Dataset extract.
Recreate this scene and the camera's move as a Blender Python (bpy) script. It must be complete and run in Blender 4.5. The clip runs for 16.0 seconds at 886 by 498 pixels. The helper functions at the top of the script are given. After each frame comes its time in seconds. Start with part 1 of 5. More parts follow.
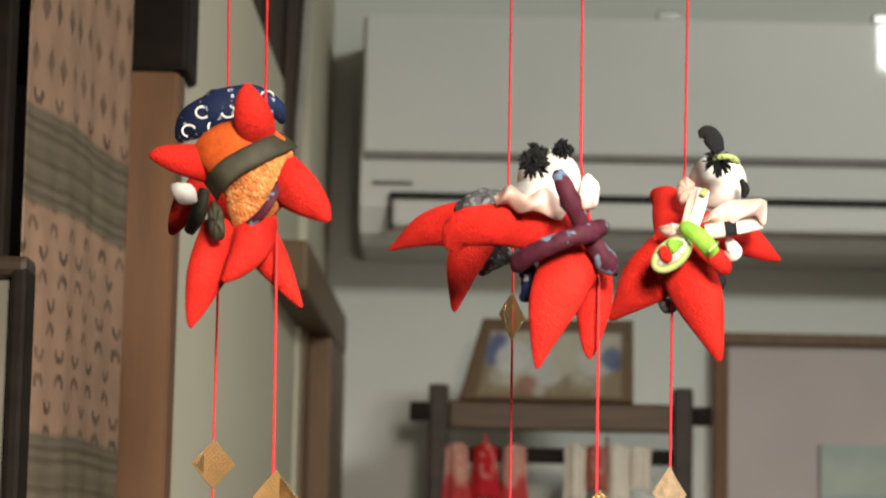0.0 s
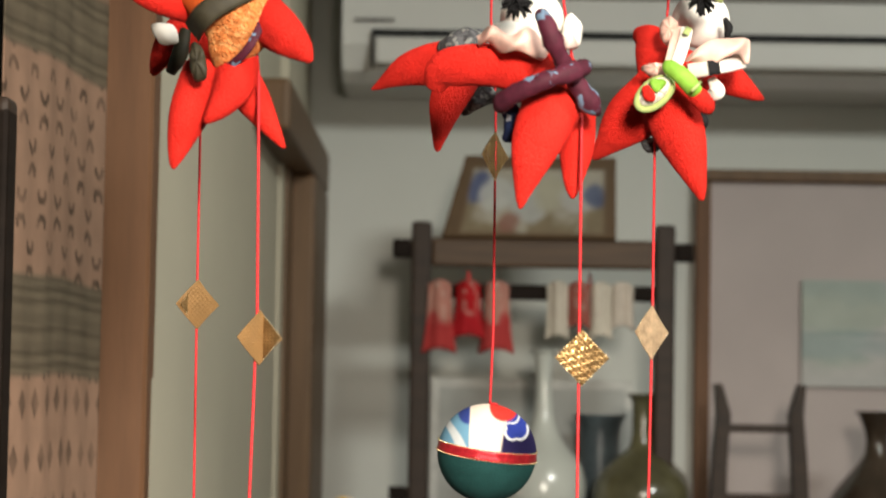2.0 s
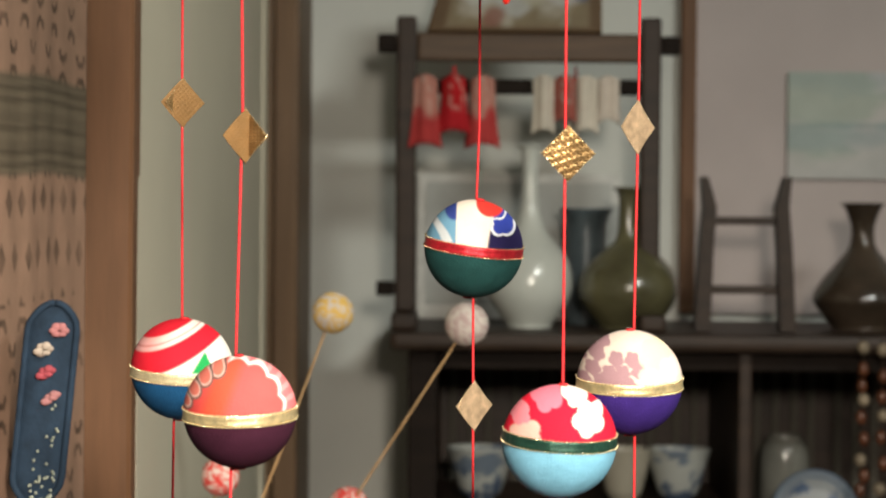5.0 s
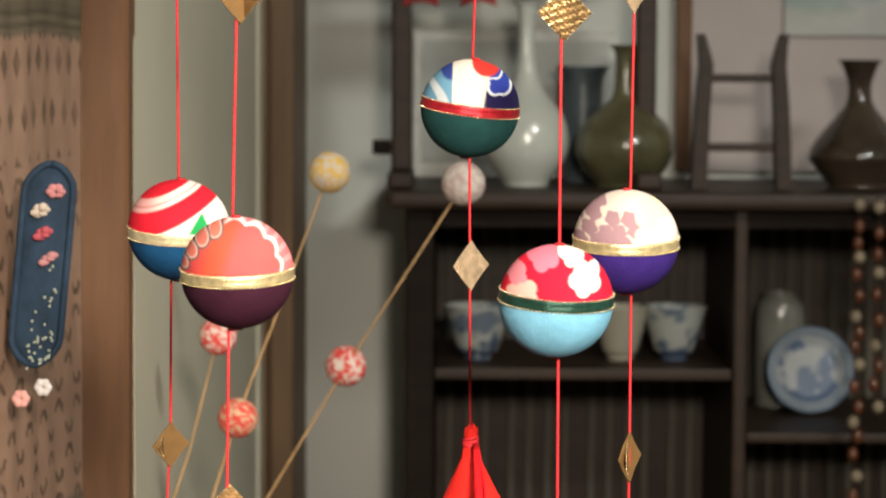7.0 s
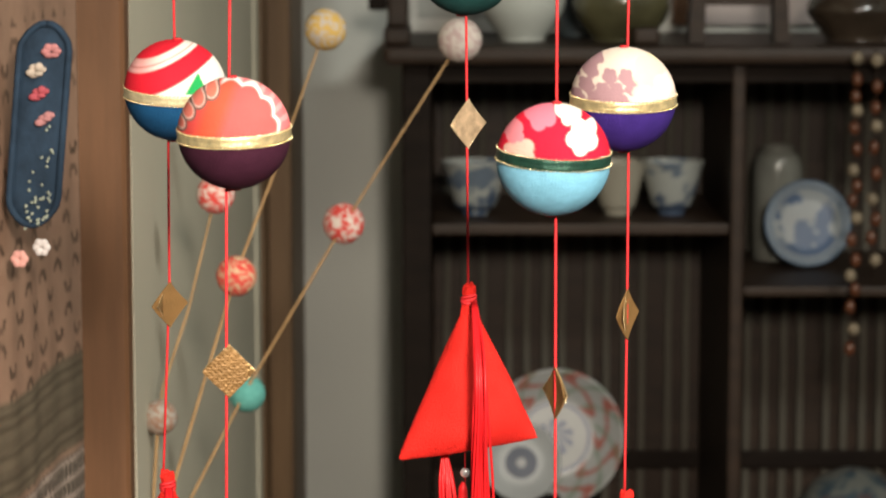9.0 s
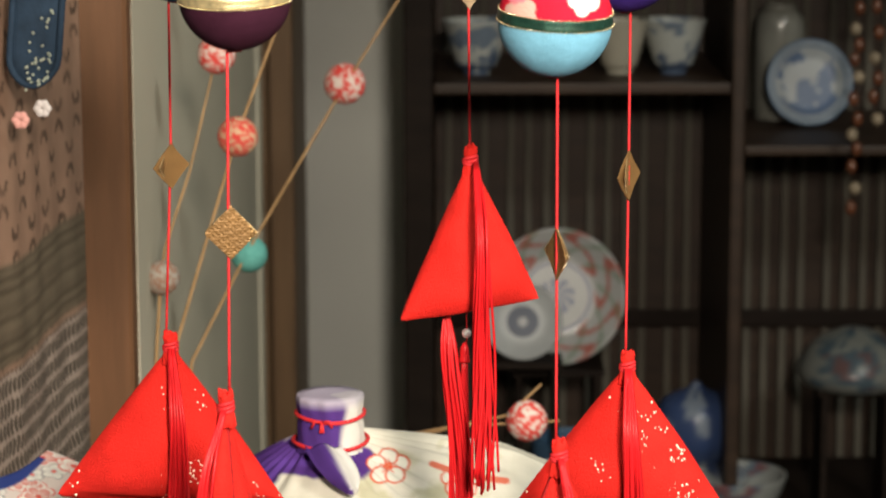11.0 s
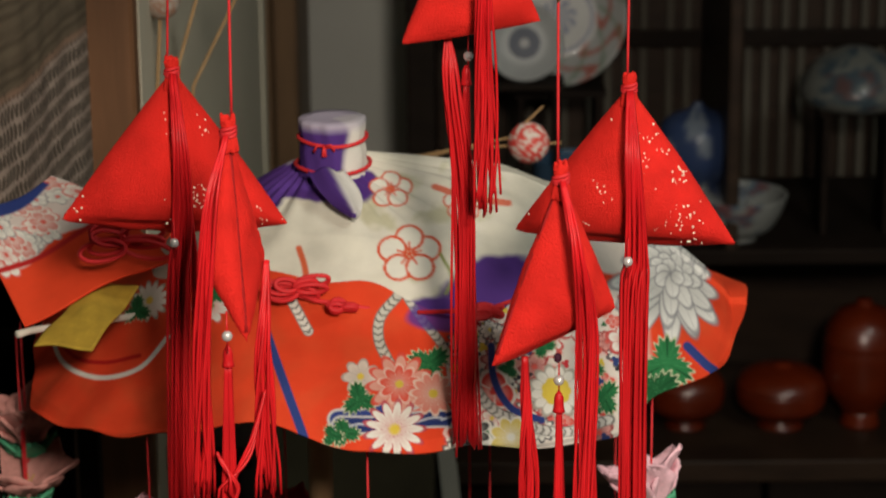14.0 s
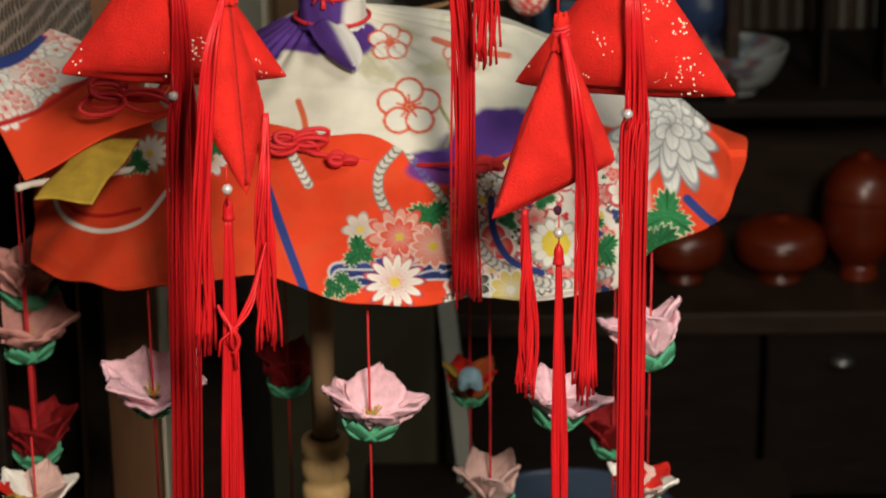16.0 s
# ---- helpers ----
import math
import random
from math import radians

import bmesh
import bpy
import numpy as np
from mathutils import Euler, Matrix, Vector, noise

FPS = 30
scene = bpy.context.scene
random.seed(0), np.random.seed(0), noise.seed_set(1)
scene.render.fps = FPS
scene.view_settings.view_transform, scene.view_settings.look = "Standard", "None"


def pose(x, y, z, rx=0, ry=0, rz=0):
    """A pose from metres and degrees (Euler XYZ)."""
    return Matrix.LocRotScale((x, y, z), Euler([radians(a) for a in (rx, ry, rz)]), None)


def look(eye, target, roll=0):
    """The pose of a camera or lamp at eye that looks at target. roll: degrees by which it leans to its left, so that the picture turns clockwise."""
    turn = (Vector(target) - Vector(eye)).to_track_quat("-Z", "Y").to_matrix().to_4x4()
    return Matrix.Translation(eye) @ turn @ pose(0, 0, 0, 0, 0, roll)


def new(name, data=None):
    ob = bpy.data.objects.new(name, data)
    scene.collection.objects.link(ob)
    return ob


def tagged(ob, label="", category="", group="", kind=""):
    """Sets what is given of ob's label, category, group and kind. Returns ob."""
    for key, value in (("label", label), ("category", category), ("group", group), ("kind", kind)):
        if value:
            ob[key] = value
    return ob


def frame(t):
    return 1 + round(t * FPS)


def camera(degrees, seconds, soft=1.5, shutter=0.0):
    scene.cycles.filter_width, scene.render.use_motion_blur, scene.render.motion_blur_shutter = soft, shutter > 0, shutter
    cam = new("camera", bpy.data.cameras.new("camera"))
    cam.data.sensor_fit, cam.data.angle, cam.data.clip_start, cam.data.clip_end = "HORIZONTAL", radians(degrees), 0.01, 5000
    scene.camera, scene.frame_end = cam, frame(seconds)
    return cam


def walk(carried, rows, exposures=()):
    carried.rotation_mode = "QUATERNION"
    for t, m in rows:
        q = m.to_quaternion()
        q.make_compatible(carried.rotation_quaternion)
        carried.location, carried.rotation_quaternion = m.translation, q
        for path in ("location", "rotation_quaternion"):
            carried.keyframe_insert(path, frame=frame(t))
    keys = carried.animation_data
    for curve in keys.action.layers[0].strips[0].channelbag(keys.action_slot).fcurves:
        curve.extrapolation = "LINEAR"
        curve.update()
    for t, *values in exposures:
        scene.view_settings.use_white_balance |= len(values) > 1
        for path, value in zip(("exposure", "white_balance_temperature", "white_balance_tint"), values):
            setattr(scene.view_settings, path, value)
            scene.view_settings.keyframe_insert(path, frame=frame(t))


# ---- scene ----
EYE = 1.57
cam = camera(20.0, 16.0, soft=1.9, shutter=0.5)
cam.data.dof.use_dof = True
cam.data.dof.focus_distance, cam.data.dof.aperture_fstop = 1.24, 19.0
# seconds, rise, yaw, pitch, roll of a camera that tilts down on the spot
ROWS = [
    (0, -0.0052, 0.937, 7.468, 1.171),
    (0.5, -0.0049, 0.893, 6.495, 1.158),
    (1, -0.0042, 0.839, 5.623, 1.096),
    (1.5, -0.0036, 0.752, 4.598, 1.021),
    (2, -0.0032, 0.475, 3.734, 0.956),
    (2.5, -0.0028, 0.302, 2.647, 0.945),
    (3, -0.0026, 0.231, 1.908, 0.848),
    (3.5, -0.0025, 0.183, 1.303, 0.770),
    (4, -0.0023, 0.166, 0.555, 0.654),
    (4.2, -0.0022, 0.157, 0.241, 0.617),
    (6.3, -0.0020, 0.033, -2.922, 0.394),
    (6.5, -0.0013, 0.043, -3.260, 0.439),
    (7, -0.0009, -0.000, -4.200, 0.300),
    (7.5, -0.0007, -0.021, -5.037, 0.203),
    (8, -0.0003, -0.027, -5.799, 0.172),
    (8.5, 0.0006, -0.055, -6.569, 0.100),
    (8.7, 0.0011, -0.100, -6.965, -0.007),
    (10.8, 0.0017, -0.005, -10.368, -0.115),
    (11, 0.0026, -0.025, -10.748, -0.127),
    (11.5, 0.0029, -0.023, -11.656, -0.204),
    (12, 0.0031, -0.082, -12.552, -0.272),
    (12.5, 0.0028, -0.040, -13.829, -0.324),
    (13, 0.0031, -0.008, -14.895, -0.380),
    (13.5, 0.0035, 0.006, -15.874, -0.416),
    (14, 0.0036, 0.056, -17.096, -0.529),
    (14.5, 0.0037, 0.077, -18.016, -0.621),
    (15, 0.0036, 0.085, -18.979, -0.733),
    (15.5, 0.0034, 0.075, -19.731, -0.719),
    (16, 0.0030, 0.089, -20.426, -0.632),
]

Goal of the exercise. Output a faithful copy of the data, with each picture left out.

Response.
Recreate this scene and the camera's move as a Blender Python (bpy) script. It must be complete and run in Blender 4.5. The clip runs for 16.0 seconds at 886 by 498 pixels. The helper functions at the top of the script are given. After each frame comes its time in seconds. Start with part 1 of 5. More parts follow.
0.0 s
2.0 s
5.0 s
7.0 s
9.0 s
11.0 s
14.0 s
16.0 s
# ---- helpers ----
import math
import random
from math import radians

import bmesh
import bpy
import numpy as np
from mathutils import Euler, Matrix, Vector, noise

FPS = 30
scene = bpy.context.scene
random.seed(0), np.random.seed(0), noise.seed_set(1)
scene.render.fps = FPS
scene.view_settings.view_transform, scene.view_settings.look = "Standard", "None"


def pose(x, y, z, rx=0, ry=0, rz=0):
    """A pose from metres and degrees (Euler XYZ)."""
    return Matrix.LocRotScale((x, y, z), Euler([radians(a) for a in (rx, ry, rz)]), None)


def look(eye, target, roll=0):
    """The pose of a camera or lamp at eye that looks at target. roll: degrees by which it leans to its left, so that the picture turns clockwise."""
    turn = (Vector(target) - Vector(eye)).to_track_quat("-Z", "Y").to_matrix().to_4x4()
    return Matrix.Translation(eye) @ turn @ pose(0, 0, 0, 0, 0, roll)


def new(name, data=None):
    ob = bpy.data.objects.new(name, data)
    scene.collection.objects.link(ob)
    return ob


def tagged(ob, label="", category="", group="", kind=""):
    """Sets what is given of ob's label, category, group and kind. Returns ob."""
    for key, value in (("label", label), ("category", category), ("group", group), ("kind", kind)):
        if value:
            ob[key] = value
    return ob


def frame(t):
    return 1 + round(t * FPS)


def camera(degrees, seconds, soft=1.5, shutter=0.0):
    scene.cycles.filter_width, scene.render.use_motion_blur, scene.render.motion_blur_shutter = soft, shutter > 0, shutter
    cam = new("camera", bpy.data.cameras.new("camera"))
    cam.data.sensor_fit, cam.data.angle, cam.data.clip_start, cam.data.clip_end = "HORIZONTAL", radians(degrees), 0.01, 5000
    scene.camera, scene.frame_end = cam, frame(seconds)
    return cam


def walk(carried, rows, exposures=()):
    carried.rotation_mode = "QUATERNION"
    for t, m in rows:
        q = m.to_quaternion()
        q.make_compatible(carried.rotation_quaternion)
        carried.location, carried.rotation_quaternion = m.translation, q
        for path in ("location", "rotation_quaternion"):
            carried.keyframe_insert(path, frame=frame(t))
    keys = carried.animation_data
    for curve in keys.action.layers[0].strips[0].channelbag(keys.action_slot).fcurves:
        curve.extrapolation = "LINEAR"
        curve.update()
    for t, *values in exposures:
        scene.view_settings.use_white_balance |= len(values) > 1
        for path, value in zip(("exposure", "white_balance_temperature", "white_balance_tint"), values):
            setattr(scene.view_settings, path, value)
            scene.view_settings.keyframe_insert(path, frame=frame(t))


# ---- scene ----
EYE = 1.57
cam = camera(20.0, 16.0, soft=1.9, shutter=0.5)
cam.data.dof.use_dof = True
cam.data.dof.focus_distance, cam.data.dof.aperture_fstop = 1.24, 19.0
# seconds, rise, yaw, pitch, roll of a camera that tilts down on the spot
ROWS = [
    (0, -0.0052, 0.937, 7.468, 1.171),
    (0.5, -0.0049, 0.893, 6.495, 1.158),
    (1, -0.0042, 0.839, 5.623, 1.096),
    (1.5, -0.0036, 0.752, 4.598, 1.021),
    (2, -0.0032, 0.475, 3.734, 0.956),
    (2.5, -0.0028, 0.302, 2.647, 0.945),
    (3, -0.0026, 0.231, 1.908, 0.848),
    (3.5, -0.0025, 0.183, 1.303, 0.770),
    (4, -0.0023, 0.166, 0.555, 0.654),
    (4.2, -0.0022, 0.157, 0.241, 0.617),
    (6.3, -0.0020, 0.033, -2.922, 0.394),
    (6.5, -0.0013, 0.043, -3.260, 0.439),
    (7, -0.0009, -0.000, -4.200, 0.300),
    (7.5, -0.0007, -0.021, -5.037, 0.203),
    (8, -0.0003, -0.027, -5.799, 0.172),
    (8.5, 0.0006, -0.055, -6.569, 0.100),
    (8.7, 0.0011, -0.100, -6.965, -0.007),
    (10.8, 0.0017, -0.005, -10.368, -0.115),
    (11, 0.0026, -0.025, -10.748, -0.127),
    (11.5, 0.0029, -0.023, -11.656, -0.204),
    (12, 0.0031, -0.082, -12.552, -0.272),
    (12.5, 0.0028, -0.040, -13.829, -0.324),
    (13, 0.0031, -0.008, -14.895, -0.380),
    (13.5, 0.0035, 0.006, -15.874, -0.416),
    (14, 0.0036, 0.056, -17.096, -0.529),
    (14.5, 0.0037, 0.077, -18.016, -0.621),
    (15, 0.0036, 0.085, -18.979, -0.733),
    (15.5, 0.0034, 0.075, -19.731, -0.719),
    (16, 0.0030, 0.089, -20.426, -0.632),
]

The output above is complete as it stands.